Working with local producers and farmers' markets
The most distinctive seasonal cocktails come from ingredients that guests cannot find in a grocery store. Local farmers' markets across Canada are a consistent source of seasonal produce, fresh herbs, and small-batch preserves that create genuinely unique bar programs. Building relationships with a handful of local growers — especially for berries, stone fruits, and herbs — gives you access to ingredients before they hit retail, and gives you a story to tell at the bar.
- Ask what's peaking this week — farmers know their harvest windows better than any app. A brief conversation at the market tells you what's about to be exceptional.
- Buy small and replenish often — fresh seasonal produce turns quickly. Smaller, more frequent purchases outperform a single large purchase that sits in the walk-in.
- Document your sources — knowing the farm name or grower behind an ingredient turns a cocktail into a story. "This raspberry shrub uses berries from a farm in the Okanagan" is more interesting than "we make our own syrups."
Communicating seasonal cocktails to guests
A seasonal cocktail menu only works if guests understand what makes it seasonal.
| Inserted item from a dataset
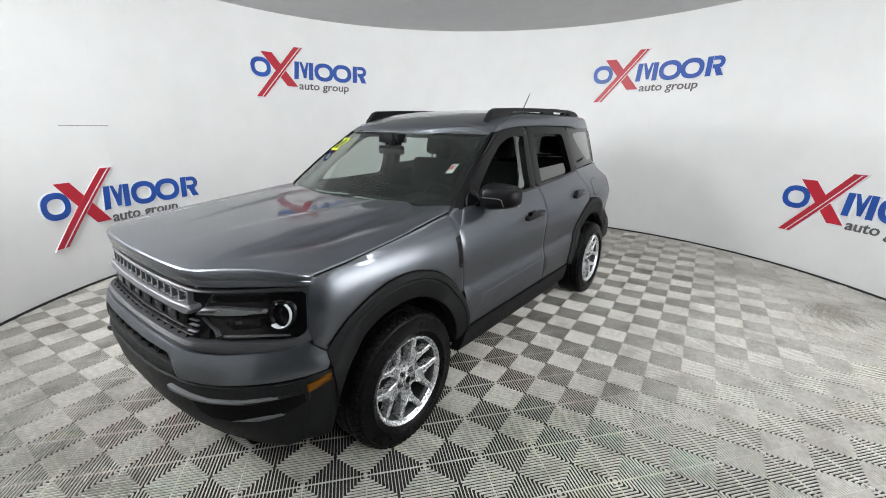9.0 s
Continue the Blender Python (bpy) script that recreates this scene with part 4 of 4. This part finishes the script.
for s in (1, -1):
    ledge = [(s * 0.405, 0.560), (s * 0.41, 0.535), (s * 0.55, 0.516), (s * 0.72, 0.522), (s * 0.868, 0.556), (s * 0.868, 0.568), (s * 0.72, 0.538), (s * 0.56, 0.536)]
    part("skid_lip", face_panel(ledge, front_x, 1, 0.02, 0.014, (0.04, 0.03), 0.004), PLASTIC, bumper)
    # lighter strip over the dark lip, coloured as its lit top face
    part("skid_ledge", face_panel([(s * 0.402, 0.566), (s * 0.408, 0.540), (s * 0.52, 0.522), (s * 0.70, 0.526), (s * 0.82, 0.548), (s * 0.815, 0.556), (s * 0.70, 0.541), (s * 0.575, 0.537), (s * 0.50, 0.546)], front_x, 1, 0.02, 0.017, (0.04, 0.03), 0.004), LEDGE, bumper, "satin grey bumper ledge, lightened for its lit top face")
    part("corner_recess", face_panel([(s * 0.50, 0.508), (s * 0.72, 0.514), (s * 0.868, 0.548), (s * 0.872, 0.512), (s * 0.83, 0.478), (s * 0.70, 0.44), (s * 0.58, 0.44), (s * 0.53, 0.46)], front_x, 1, 0.01, 0.002, (0.05, 0.04), 0.0), DARK_TRIM, bumper)
    part("fog_slot", face_panel([(s * 0.66, 0.440), (s * 0.76, 0.468), (s * 0.82, 0.480), (s * 0.825, 0.470), (s * 0.76, 0.448)], front_x, 1, 0.012, 0.008, (0.05, 0.05), 0.003), LEDGE, bumper)
    # bumper wrapped round to the wheel arch
    nose_x = lambda z: corner_x(front_x, z)
    part("corner_cladding", side_panel([(nose_x(0.618) + 0.002, 0.618), (nose_x(0.5) + 0.002, 0.5), (nose_x(0.4) + 0.002, 0.4), (nose_x(0.32) + 0.002, 0.32), (1.80, 0.295), (1.74, 0.285), (1.735, 0.38), (1.72, 0.48), (1.69, 0.58), (1.735, 0.624)], s, 0.001, 0.03, (0.04, 0.05), 0.003), PLASTIC, bumper)
    part("marker_lamp", side_panel([(1.846, 0.553), (1.846, 0.586), (1.752, 0.612), (1.756, 0.582)], s, 0.011, 0.02, (0.05, 0.05), 0.003), AMBER, bumper, "amber side marker lamp")

# ---- tail ----
gate = part("tailgate", face_panel(mirrored([(0, 0.70), (0.672, 0.70), (0.685, 0.79), (0.690, 0.86), (0.684, 0.93), (0.684, 1.02), (0.689, 1.10), (0.702, 1.132), (0.698, 1.15), (0.666, 1.232), (0, 1.245)]), rear_x, -1, 0.03, 0.0, (0.03, 0.025), 0.0015), PAINT, car, "grey tailgate")
rear_glass = part("rear_window", face_panel(mirrored([(0, 1.25)] + [(corner_y(rear_x, z), z) for z in (1.244, 1.3, 1.38, 1.46, 1.56)] + [(0, 1.57)]), rear_x, -1, 0.005, 0.002, (0.07, 0.06), 0.0), GLASS_TINT, gate, "dark tinted rear window")
part("spoiler", face_panel(mirrored([(0, 1.572), (0.58, 1.562), (0.56, 1.64), (0, 1.685)]), rear_x, -1, 0.08, 0.015, (0.07, 0.04), 0.008), PAINT, gate, "grey roof spoiler")
part("high_brake_light", face_panel(mirrored([(0, 1.60), (0.14, 1.60), (0.14, 1.615), (0, 1.615)]), rear_x, -1, 0.01, 0.02, (0.07, 0.04), 0.002), RED_LENS, gate)
cap = part("wiper_cap", lathe([(0.0, -0.045), (0.014, -0.043), (0.02, -0.02), (0.024, 0.03), (0.02, 0.075), (0.0, 0.08)], 14), DARK_TRIM, gate, "black wiper pivot")
cap.matrix_basis = Matrix.Translation((-2.045, 0.19, 1.292))
part("rear_wiper", tube([(-2.05, 0.24, 1.285), (-2.05, 0.10, 1.283), (-2.045, -0.10, 1.283), (-2.03, -0.22, 1.285)], [0.010, 0.011, 0.008, 0.006], 6), DARK_TRIM, gate, "black rear wiper")
for y in (0.50, -0.25):
    hinge = tube([(rear_x(y, z) - o, y, z) for z, o in ((1.60, 0.002), (1.575, 0.006), (1.54, 0.008), (1.51, 0.007), (1.488, 0.002))], [0.008, 0.013, 0.016, 0.015, 0.008], 10)
    part("glass_hinge", hinge, DARK_TRIM, gate, "black hinge of the opening rear window")
part("plate_recess", face_panel(mirrored([(0, 0.74), (0.28, 0.74), (0.29, 0.93), (0.24, 0.98), (0, 0.985)]), rear_x, -1, 0.02, 0.004, (0.05, 0.05), 0.004), PLASTIC, gate)
part("number_plate", boxed(-2.128, -2.118, -0.155, 0.155, 0.77, 0.925, bevel=0.003), PAPER, gate, "white plate with plain dark bars")
for k in range(5):
    part("plate_bar", boxed(-2.131, -2.1285, -0.11 + 0.05 * k, -0.08 + 0.05 * k, 0.81, 0.885), GREY_INK, gate)
for k in range(11):
    y = 0.40 - 0.08 * k
    part("name_bar", boxed(rear_x(y, 1.06) - 0.005, rear_x(y, 1.06) + 0.004, y - 0.026, y + 0.026, 1.038, 1.082, bevel=0.002), GLOSS_BLACK, gate)
bm = lathe([(0.0, -0.004), (0.045, -0.004), (0.05, 0.0), (0.05, 0.006), (0.0, 0.006)], 24)
for v in bm.verts:
    x, y, z = v.co
    v.co = (rear_x(0.59 + x, 0.937) - 0.002 - y * 0.5, 0.59 + x * 0.9, 0.937 + z * 0.5)
part("badge", bm, CHROME, gate, "small oval chrome badge")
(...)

Most will not read the menu description carefully enough to notice that rhubarb syrup is made in-house or that the cucumber is local. The bartender is the communicator. A single sentence delivered when placing the drink — "The rhubarb in this comes from a BC farm that's only harvesting through June" — elevates the experience from a good drink to a memorable one. The conversation does not need to be elaborate; it just needs to be present.
Practical tips for building a seasonal bar menu
Transitioning to a menu with seasonal elements does not require a full overhaul every three months. A more practical approach: maintain a core menu of year-round drinks and rotate two to four seasonal specials. This limits waste, keeps staff training manageable, and creates natural conversation points when guests ask what's new. Each time a seasonal cocktail rotates off the menu, document the recipe, yield, and guest response so the program builds institutional knowledge year over year.